My mom told me once that she visited a psychic when I was younger and they told her my life and my future would have something to do with music. I took piano lessons, learned how to play the clarinet, flute, and violin (I can play zero of them now), but I gave up rather quickly, none of these avenues ever giving me a feeling that I wanted to continue down that road. And don’t get me started my singing. I will sing all day every day but I am terrible with a capital T.
But maybe that’s not what the psychic meant. Maybe it was more than that. Maybe it was that music was the thing that would actually give me a future, keep me here on this planet long enough to do everything I was meant to do. Maybe it was the thing that would save me at those times I felt very, very un-savable .

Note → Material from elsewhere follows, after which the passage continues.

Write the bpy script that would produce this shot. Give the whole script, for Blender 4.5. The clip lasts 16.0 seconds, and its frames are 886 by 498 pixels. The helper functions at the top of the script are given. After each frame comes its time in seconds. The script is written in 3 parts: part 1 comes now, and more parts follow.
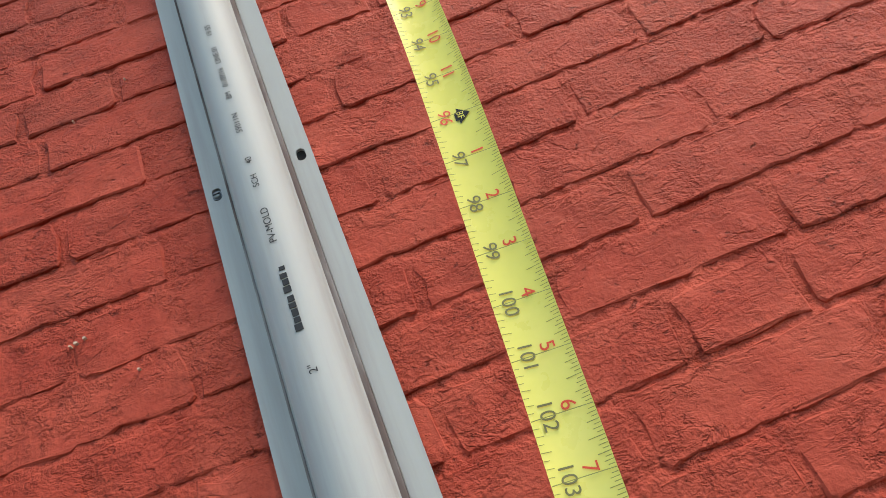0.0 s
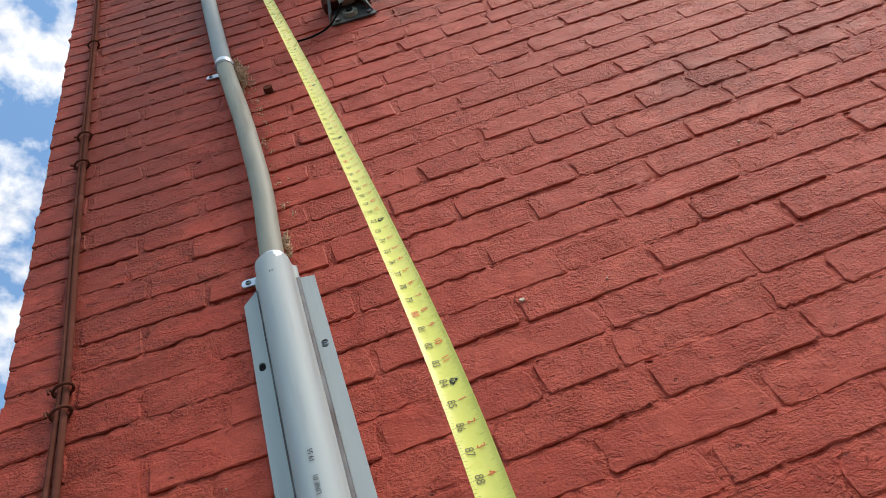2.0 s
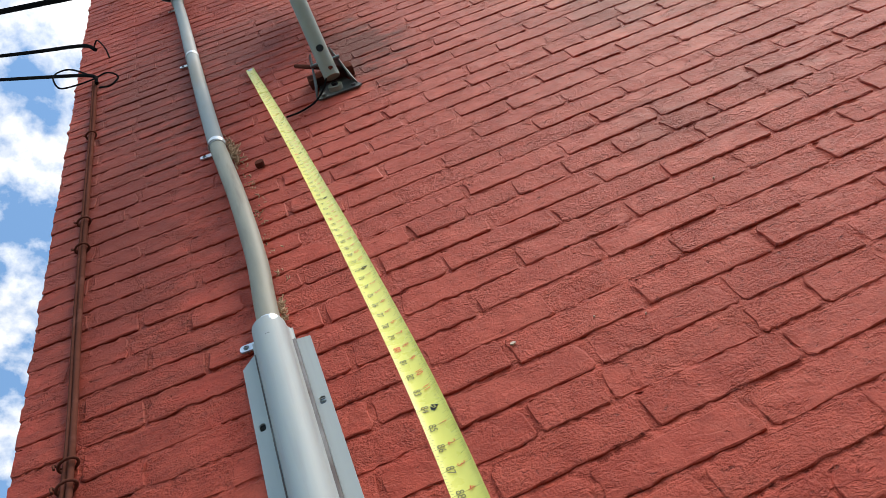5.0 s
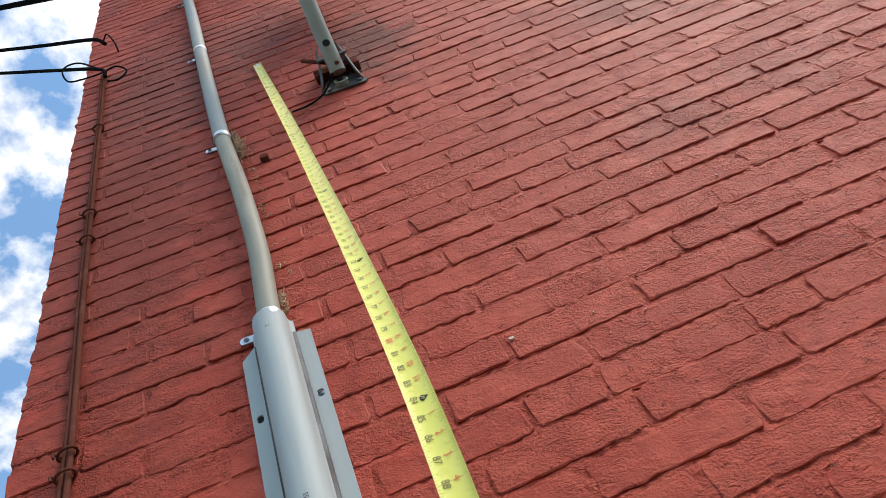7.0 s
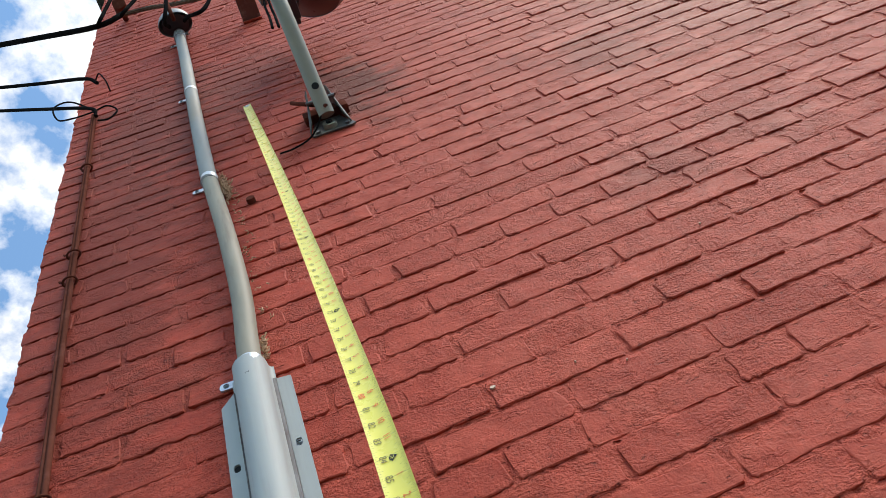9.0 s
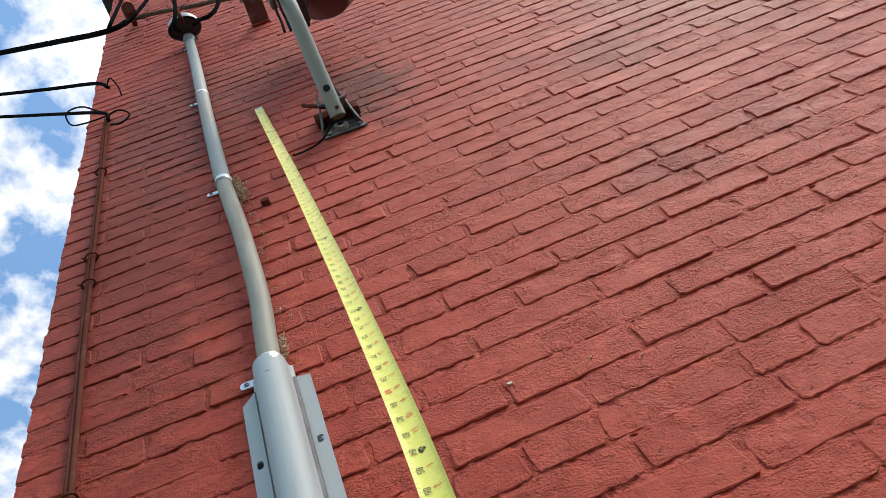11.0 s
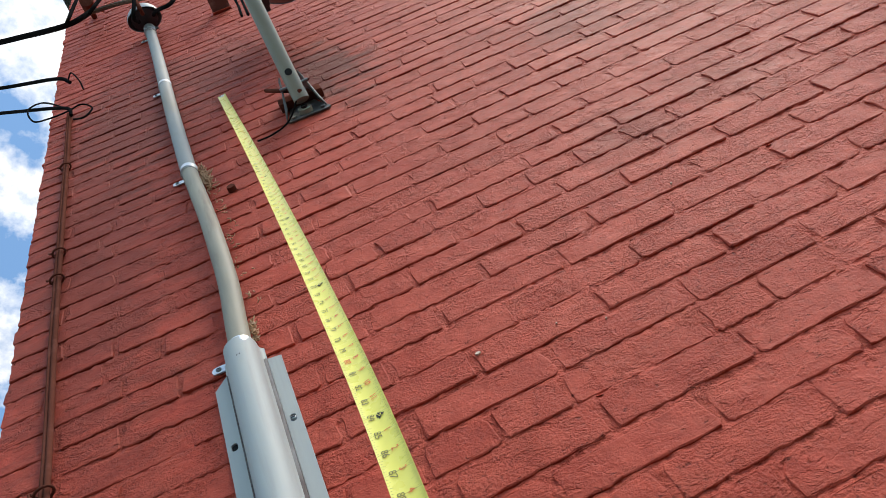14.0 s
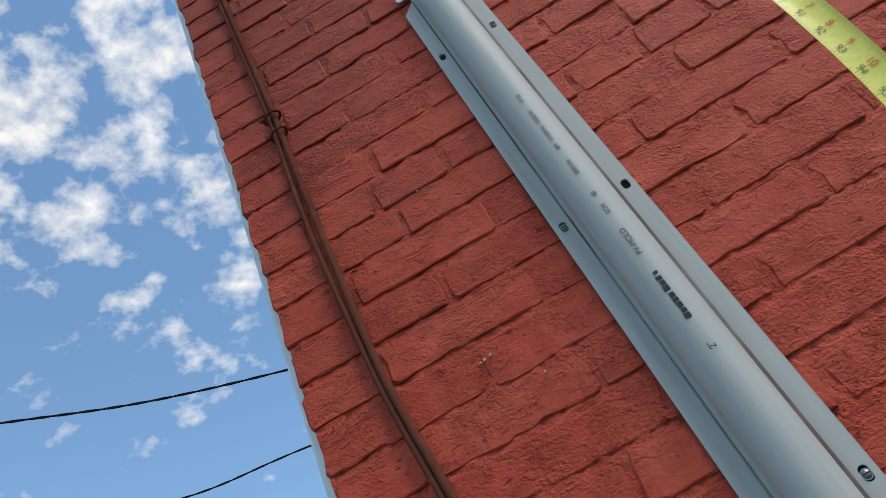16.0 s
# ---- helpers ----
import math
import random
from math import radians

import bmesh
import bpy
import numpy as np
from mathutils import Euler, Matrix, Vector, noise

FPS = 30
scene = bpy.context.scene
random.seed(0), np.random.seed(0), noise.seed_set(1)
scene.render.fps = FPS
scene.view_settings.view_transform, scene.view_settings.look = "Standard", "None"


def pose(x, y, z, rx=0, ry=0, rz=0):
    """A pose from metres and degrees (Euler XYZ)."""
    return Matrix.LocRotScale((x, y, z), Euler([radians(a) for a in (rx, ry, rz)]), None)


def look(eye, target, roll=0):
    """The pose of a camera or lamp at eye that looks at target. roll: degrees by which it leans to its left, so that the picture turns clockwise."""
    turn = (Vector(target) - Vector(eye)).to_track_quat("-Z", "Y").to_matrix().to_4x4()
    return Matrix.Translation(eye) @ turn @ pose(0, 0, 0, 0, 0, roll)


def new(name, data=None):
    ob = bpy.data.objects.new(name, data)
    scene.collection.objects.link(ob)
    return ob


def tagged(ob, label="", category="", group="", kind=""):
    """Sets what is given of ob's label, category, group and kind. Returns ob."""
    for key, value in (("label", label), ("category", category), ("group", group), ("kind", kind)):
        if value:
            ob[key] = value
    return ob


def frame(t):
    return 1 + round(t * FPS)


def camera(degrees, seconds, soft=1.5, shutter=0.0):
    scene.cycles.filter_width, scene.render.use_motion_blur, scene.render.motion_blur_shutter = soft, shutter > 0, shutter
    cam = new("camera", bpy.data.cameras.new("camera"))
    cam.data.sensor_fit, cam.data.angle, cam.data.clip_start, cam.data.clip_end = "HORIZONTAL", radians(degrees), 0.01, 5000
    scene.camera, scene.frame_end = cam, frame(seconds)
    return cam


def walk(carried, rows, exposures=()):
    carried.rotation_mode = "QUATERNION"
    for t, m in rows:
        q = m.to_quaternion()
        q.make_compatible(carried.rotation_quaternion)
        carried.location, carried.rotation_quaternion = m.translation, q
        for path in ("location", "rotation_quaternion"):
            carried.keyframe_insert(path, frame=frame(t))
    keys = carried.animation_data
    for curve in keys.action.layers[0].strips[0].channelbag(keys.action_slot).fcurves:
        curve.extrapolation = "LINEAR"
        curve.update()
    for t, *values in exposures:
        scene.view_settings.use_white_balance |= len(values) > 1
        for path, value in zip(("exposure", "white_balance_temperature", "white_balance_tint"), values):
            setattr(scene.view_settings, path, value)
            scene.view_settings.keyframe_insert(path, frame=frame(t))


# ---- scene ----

I really do think that’s what the universe was always trying to show me. While the whole rest of the world was trying to break me down and grind me to dust, music was going to be the thing to save me. Even when I’m just driving down the road, windows down, the cool breeze rushing in to make me catch my breath, feeling the air hitting my face as I sing as loud as I want. These moments are my life preservers.
These are the times I feel most alive.